On Saturday, Michigan looked like you'd expect a Michigan hockey team to look against Western Michigan. Sometimes if you squint your eyes and Carl Hagelin is on the ice—all over the ice—it's possible to see the hazy outline of the team that earned a #1 seed in the tournament last year instead of the one that peppered the Air Force goalie to zero effect while kicking off kick off the most random tournament ever played.
If they can do that the next two weekends against steadily increasing competition from Alaska and Ferris State, then it might be time to dust off the hopes everyone stuffed in the basement and told to shut up after that Bowling Green game.
BULLETS
- Tristin Llewellyn continues his vacation on the bench, which is probably for the best. I'd have to start assuming I just knew zero about hockey if he kept seeing time. Moffie might get a rest for next weekend after his major, though.
- Also: Brandon Burlon (I think) had one of the outright dumbest penalties I've seen at Yost when he was coming off the ice and checked the hell out of a Western player on the way. He was killing the Moffie major and was a fifth guy on the ice: hello too many men. Hello 5-on-3 for two minutes. Western didn't score, but that was pretty nervy. (For the record, I still think Mike Komisarek grabbing a puck and throwing out of the defensive zone is worse. One: that was an NCAA tournament game at Yost. Two: the opponent (SCSU, I think) scored on their 5-on-3. Three: Komisarek could have dropped it and used that stick thing they give the players.

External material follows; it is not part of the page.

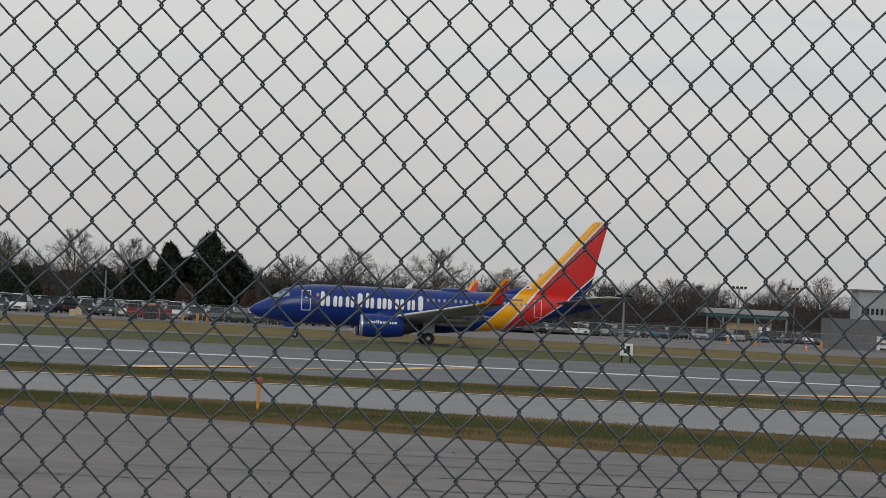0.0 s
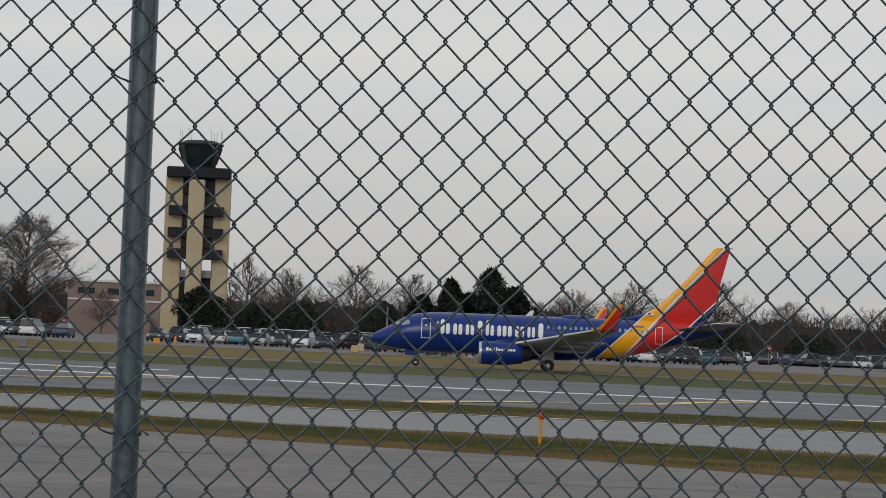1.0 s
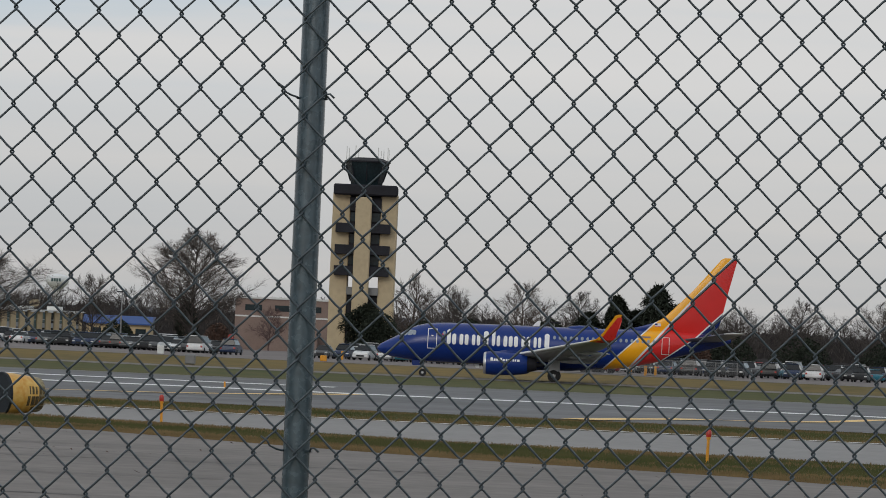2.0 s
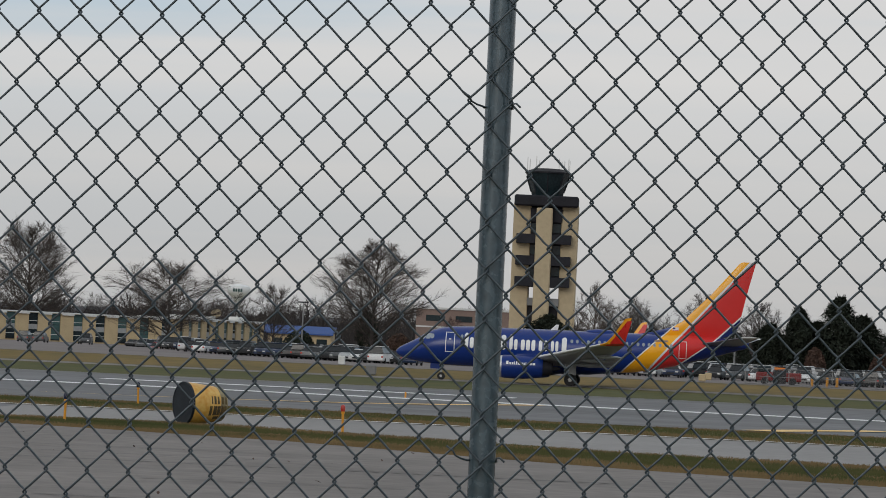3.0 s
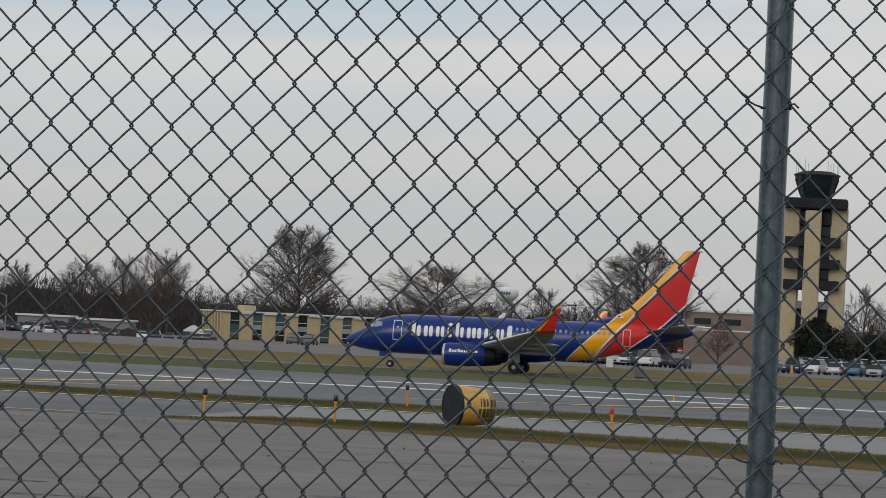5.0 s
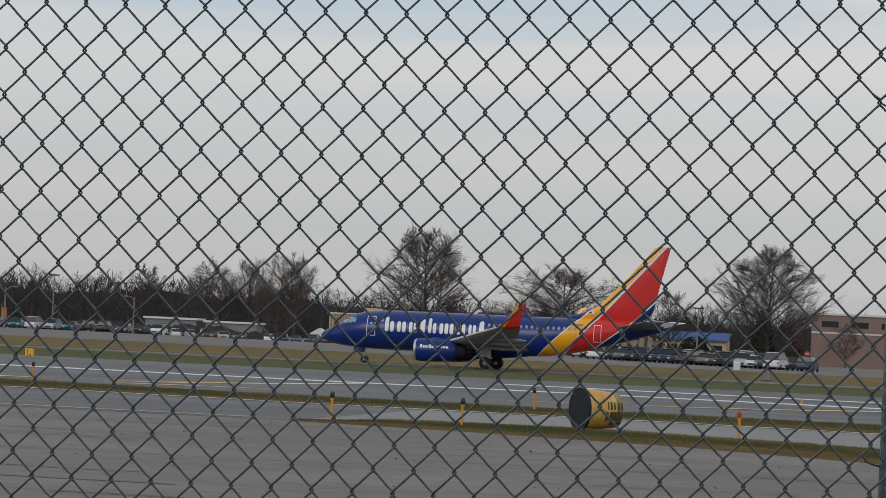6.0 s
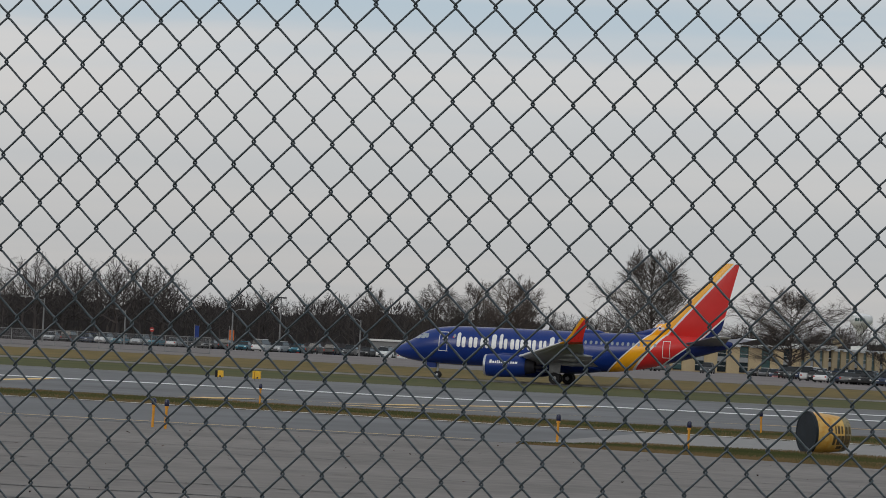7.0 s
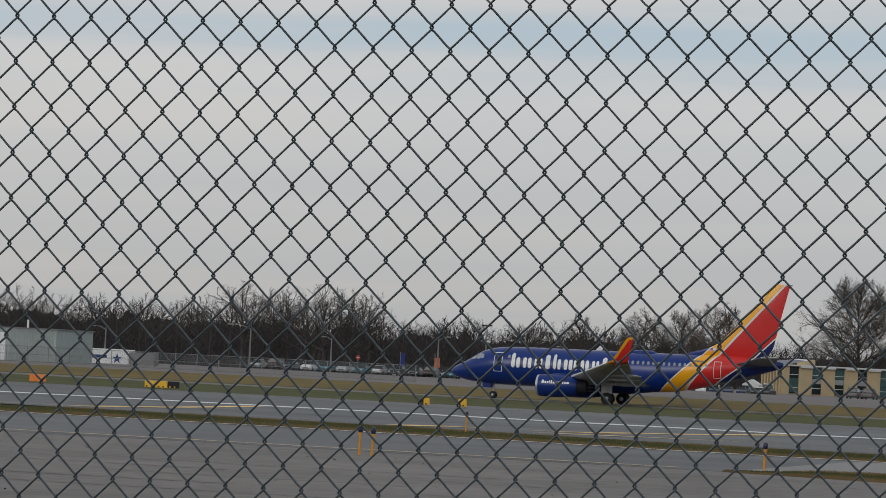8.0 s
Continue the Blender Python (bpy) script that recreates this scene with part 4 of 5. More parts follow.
def build_woods():
    """The bare woods that close the view all along the horizon, in one sheet of many trees."""
    rng = random.Random(5)
    kinds = []
    for k in range(5):
        P, R = grow_tree(random.Random(200 + k), 1.0, 0.74, 11, 5, 4, 0.22 + 0.03 * k, 0.8)
        kinds.append(segs_mesh(P, R, 0.0012))
    Vs, Fs, off = [], [], 0
    for i in range(860):
        band = i % 3
        ang = radians(-34 + 68 * (i / 859) + rng.uniform(-0.12, 0.12))
        dist = (1010, 1100, 1220)[band] + rng.uniform(-25, 25)
        x, y = dist * math.sin(ang), dist * math.cos(ang)
        left = math.degrees(ang) < -10.2
        h = (rng.uniform(11.0, 14.5) if left else rng.uniform(9.0, 12.0)) * 1.2
        if -17.8 < math.degrees(ang) < -15.6:
            h *= 1.28
        elif -15.6 < math.degrees(ang) < -10.2:
            h *= 0.94
        if 1.5 < math.degrees(ang) < 9:
            h *= 1.05
        V, F = kinds[rng.randrange(5)]
        a = rng.uniform(0, 6.3)
        c, s = math.cos(a), math.sin(a)
        W = np.stack([(V[:, 0] * c - V[:, 1] * s) * h * 1.25 + x, (V[:, 0] * s + V[:, 1] * c) * h * 1.25 + y, V[:, 2] * h + G], 1)
        Vs.append(W); Fs.append(F + off); off += len(W)
    ob = fast_mesh("woods", np.concatenate(Vs), np.concatenate(Fs), M["wood"])
    tagged(ob, "dense leafless woods along the horizon", "woods", kind="stuff")
    # undergrowth: thick brush that fills the foot of the woods, coloured dark to deepen it
    r = np.random.RandomState(8)
    n = 110000
    ang = np.radians(-36 + 72 * r.rand(n))
    dist = 1000 + 260 * r.rand(n)
    hh = np.where(np.degrees(ang) < -10, 14.0, 11.0) * r.rand(n) ** 1.25 * (0.85 + 0.15 * np.sin(np.degrees(ang) * 5.1) + 0.10 * np.sin(np.degrees(ang) * 13.7))
    c = np.stack([dist * np.sin(ang), dist * np.cos(ang), G + hh], 1)
    sz = 0.4 + 0.8 * r.rand(n, 1)
    d1 = np.stack([r.randn(n) * 0.5, r.randn(n) * 0.15, np.ones(n)], 1); d1 /= np.linalg.norm(d1, axis=1, keepdims=True)
    d2 = np.cross(d1, np.array([[0, 1.0, 0]])); 
    V = np.stack([c - d1 * sz, c + d2 * sz * 0.12, c + d1 * sz, c - d2 * sz * 0.12], 1).reshape(-1, 3)
    F = (np.arange(n) * 4)[:, None] + np.array([[0, 1, 2, 3]])
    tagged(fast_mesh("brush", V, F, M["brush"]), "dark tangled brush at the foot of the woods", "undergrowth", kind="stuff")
    # added solid dark sheets: a ragged-topped bank closing the woods' gaps, low strips along the lots in front of it
    for name, a0, a1, dist, rise, grain, label in (("thicket", -36, 36, 1290, 10.2, 0.030, "solid dark bank added to fill the depth of the woods"),
                                                   ("hedge", -23, -10.6, 735, 2.4, 0.022, "low dark strip added behind the parked cars"),
                                                   ("hedge", 2.5, 15, 800, 3.0, 0.022, "low dark strip added behind the parked cars")):
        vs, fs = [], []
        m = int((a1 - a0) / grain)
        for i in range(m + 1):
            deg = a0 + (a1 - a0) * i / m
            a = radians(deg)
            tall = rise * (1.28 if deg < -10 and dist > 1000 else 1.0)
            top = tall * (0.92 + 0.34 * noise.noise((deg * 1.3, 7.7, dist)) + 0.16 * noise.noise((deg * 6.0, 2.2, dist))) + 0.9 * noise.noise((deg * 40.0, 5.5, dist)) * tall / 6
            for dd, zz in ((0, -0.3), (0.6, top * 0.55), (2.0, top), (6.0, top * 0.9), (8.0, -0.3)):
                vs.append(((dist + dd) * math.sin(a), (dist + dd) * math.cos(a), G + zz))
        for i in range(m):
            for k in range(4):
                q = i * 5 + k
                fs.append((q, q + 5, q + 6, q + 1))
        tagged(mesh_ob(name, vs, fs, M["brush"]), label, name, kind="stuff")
    # far wooded ridge, distance haze painted in as a bluish colour
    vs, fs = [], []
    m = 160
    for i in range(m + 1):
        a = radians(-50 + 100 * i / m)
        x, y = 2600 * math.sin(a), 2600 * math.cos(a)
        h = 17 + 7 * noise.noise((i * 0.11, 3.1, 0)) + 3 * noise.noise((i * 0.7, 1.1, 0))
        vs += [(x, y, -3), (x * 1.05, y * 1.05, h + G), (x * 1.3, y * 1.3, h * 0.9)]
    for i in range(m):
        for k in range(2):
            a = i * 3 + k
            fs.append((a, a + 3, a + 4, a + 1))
    tagged(mesh_ob("backdrop", vs, fs, M["hill"], None, True), "wooded ridge on the horizon, haze painted into its colour", "hill", kind="structure")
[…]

- Moffie was livid after said major, angrily jawing with any official who came within 10 feet of him. He would have gotten a misconduct if he wasn't already being shown the gate. Bonus points to the off-ice official who kept the door to the Michigan locker room open long enough for Moffie to turn around and scream several more indeterminate things before finally disappearing.
- A friend of mine thinks AJ Treais has a huge tell: he lifts his left leg before he starts doing fancy stuff. That makes his stuff less fancy.
- About halfway through the last game, Berenson put his lines in a blender, looking for any combinations that seemed to work. It's clear at this point that the #1 line is whichever one Hagelin is on, and his partnership with Rust puts a ton of pressure on opponents trying to break out of the zone.
- Caporusso's tendency to shoot through four opposing players was actually fairly effective against Western, but for the bulk of the year it's just resulted in lost possession. Against better opponents I fear we'll see a return to form.
- No offense to Ben Winnett, but the fact that Red has put him at the point on the power play is symptomatic of the lack of star power on this year's team. Previous forwards on the point have been guys like Hensick or Cammalleri, real hockey ninja types. SAT analogy time: Winnett : Michigan PP point :: Chauncey Billups : NBA finals MVP.
- Sparks is the winner of the fourth-line-walk-on-be-Danny-Fardig battle; he and Glendening are getting serious amounts of time now. Sparks has been playing on the power play—another symptom—and Glendening was Red's second choice on the Moffie major after Hagelin.